The Indie Month That Was
By Michael Lynderey
September 10, 2009
While August was a surprisingly lively month for wide releases, the indie world was considerably less virile. A few high profile entries made almost token appearances and were promptly ignored, before going away to bide their time on DVD. The big story was the Zooey Deschanel-Joseph Gordon-Levitt match-up (500) Days of Summer, but that one fairly quickly escaped to over 800 theaters and thus is now firmly in wide release territory (in many ways, it's playing out like a 2009 version of Garden State). As for the other films in the fray, they can basically be summed up as such:
The Indie darling
Paper Heart might have seemed like another notch in Michael Cera's indie cred belt, but it's really a cinematic Sweet 16 party for comedienne Charlyne Yi, who co-wrote and stars in the film. It's about Yi's quest for love, which culminates in meeting Michael Cera, apparently playing himself. Paper Heart is an apparent mixture of documentary and comedy (some of it real, some scripted, as is probably true for almost every documentary ever made), and it's also got an awful lot of cameos by Apatow people (Seth Rogen, Martin Starr) and young stand-up comedians-turned-actors (Paul Rust, Demetri Martin). To formally inform you that the film premiered at Sundance would be a redundancy of epic proportions.
The reviews were good enough (61% on RottenTomatoes), so I was curious how the film, which almost literally embodies the young hipster image that Cera projects, would do at the box office. Not all that well, as it turned out - while it opened with a decent $5,776 average at 38 screens, the expansion to 68 immediately brought it down into the $2,000s, and climbing higher, to 78 and 96 locations, dropped it down even more (the current total gross is about $1.1 million). While that means that the film's not particularly successful, the goodwill it generates will probably parlay Yi into some decent Hollywood roles - a Janeane Garofalo for the 2010s, perhaps?

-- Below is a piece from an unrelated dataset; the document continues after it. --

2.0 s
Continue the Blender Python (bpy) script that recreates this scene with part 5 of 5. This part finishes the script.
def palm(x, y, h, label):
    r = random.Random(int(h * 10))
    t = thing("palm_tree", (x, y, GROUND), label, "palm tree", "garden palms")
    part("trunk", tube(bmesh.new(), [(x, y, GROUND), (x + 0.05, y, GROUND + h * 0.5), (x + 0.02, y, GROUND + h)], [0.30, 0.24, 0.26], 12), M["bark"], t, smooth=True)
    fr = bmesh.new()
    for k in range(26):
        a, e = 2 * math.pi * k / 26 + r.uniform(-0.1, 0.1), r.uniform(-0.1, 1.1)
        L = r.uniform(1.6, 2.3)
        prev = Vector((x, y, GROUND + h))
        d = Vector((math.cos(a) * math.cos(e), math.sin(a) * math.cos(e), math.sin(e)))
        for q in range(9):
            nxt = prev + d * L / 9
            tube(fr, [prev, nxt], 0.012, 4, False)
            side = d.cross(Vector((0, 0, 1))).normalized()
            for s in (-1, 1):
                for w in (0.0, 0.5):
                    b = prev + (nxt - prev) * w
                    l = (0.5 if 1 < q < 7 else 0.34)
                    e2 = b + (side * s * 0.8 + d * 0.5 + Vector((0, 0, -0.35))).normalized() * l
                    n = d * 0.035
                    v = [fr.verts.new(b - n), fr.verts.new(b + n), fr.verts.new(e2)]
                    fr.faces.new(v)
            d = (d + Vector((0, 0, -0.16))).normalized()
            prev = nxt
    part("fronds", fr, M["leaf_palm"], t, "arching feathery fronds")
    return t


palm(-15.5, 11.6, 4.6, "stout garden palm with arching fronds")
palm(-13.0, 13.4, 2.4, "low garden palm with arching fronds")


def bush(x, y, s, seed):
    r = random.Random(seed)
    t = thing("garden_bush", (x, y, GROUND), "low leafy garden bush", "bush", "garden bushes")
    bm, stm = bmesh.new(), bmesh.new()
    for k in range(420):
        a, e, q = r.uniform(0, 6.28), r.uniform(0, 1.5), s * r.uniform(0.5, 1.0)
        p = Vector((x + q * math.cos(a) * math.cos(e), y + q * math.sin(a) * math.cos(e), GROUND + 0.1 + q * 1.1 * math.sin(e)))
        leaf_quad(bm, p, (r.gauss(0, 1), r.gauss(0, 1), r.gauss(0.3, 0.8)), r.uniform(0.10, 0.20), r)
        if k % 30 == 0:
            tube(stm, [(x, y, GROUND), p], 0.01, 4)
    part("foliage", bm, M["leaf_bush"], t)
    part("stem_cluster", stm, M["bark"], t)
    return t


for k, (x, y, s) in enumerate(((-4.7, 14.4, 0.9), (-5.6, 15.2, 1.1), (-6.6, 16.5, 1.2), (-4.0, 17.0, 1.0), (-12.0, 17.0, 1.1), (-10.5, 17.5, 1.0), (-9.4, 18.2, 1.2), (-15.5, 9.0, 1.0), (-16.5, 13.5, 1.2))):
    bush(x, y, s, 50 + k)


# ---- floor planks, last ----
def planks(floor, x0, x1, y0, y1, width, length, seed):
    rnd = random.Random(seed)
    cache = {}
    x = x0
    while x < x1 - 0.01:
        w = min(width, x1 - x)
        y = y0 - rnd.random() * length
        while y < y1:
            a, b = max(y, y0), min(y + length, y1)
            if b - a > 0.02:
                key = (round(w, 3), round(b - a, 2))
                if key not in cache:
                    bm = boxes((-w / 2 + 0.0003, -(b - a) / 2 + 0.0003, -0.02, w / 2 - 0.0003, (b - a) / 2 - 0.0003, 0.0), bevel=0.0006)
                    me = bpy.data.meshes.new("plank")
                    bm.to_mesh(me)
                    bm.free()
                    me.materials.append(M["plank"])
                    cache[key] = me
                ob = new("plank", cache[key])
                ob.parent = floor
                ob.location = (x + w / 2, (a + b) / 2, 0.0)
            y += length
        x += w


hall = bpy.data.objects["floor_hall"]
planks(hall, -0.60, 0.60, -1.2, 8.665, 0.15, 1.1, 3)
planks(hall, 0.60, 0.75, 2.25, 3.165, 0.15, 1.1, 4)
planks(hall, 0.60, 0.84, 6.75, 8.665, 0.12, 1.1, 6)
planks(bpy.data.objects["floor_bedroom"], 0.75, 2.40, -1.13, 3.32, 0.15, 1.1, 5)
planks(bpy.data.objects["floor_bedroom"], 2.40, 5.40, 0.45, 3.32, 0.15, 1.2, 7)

The highest-profile British import of the month was In the Loop, a low-budget political satire adapted from the English television mini-series The Thick of It. This one was released in the U.K. in April and was critically praised then and there, before being released here in July, only to be praised all over again. That's all well and good, but In the Loop didn't have much American appeal - while the presence of James Gandolfini guarantees a recognizable face in the crowd, the film lacks even any particularly well known British character actors. The plot - an intercontinental melée between the British and American governments over a war in the Middle East - is certainly topical, but that might not be a bonus. In the Loop did have a few good first weekends - per-screen averages like $23,983 in eight theaters, or even $8,315 in 35 - but its likely total of around $2 million doesn't quite stand up to previous U.K. imports to the States. In fact, judging by the performance of both In the Loop and earlier summer comedy Easy Virtue, the golden age of British comedies seeing strong box office reception in the U.S. appears to be coming to an end.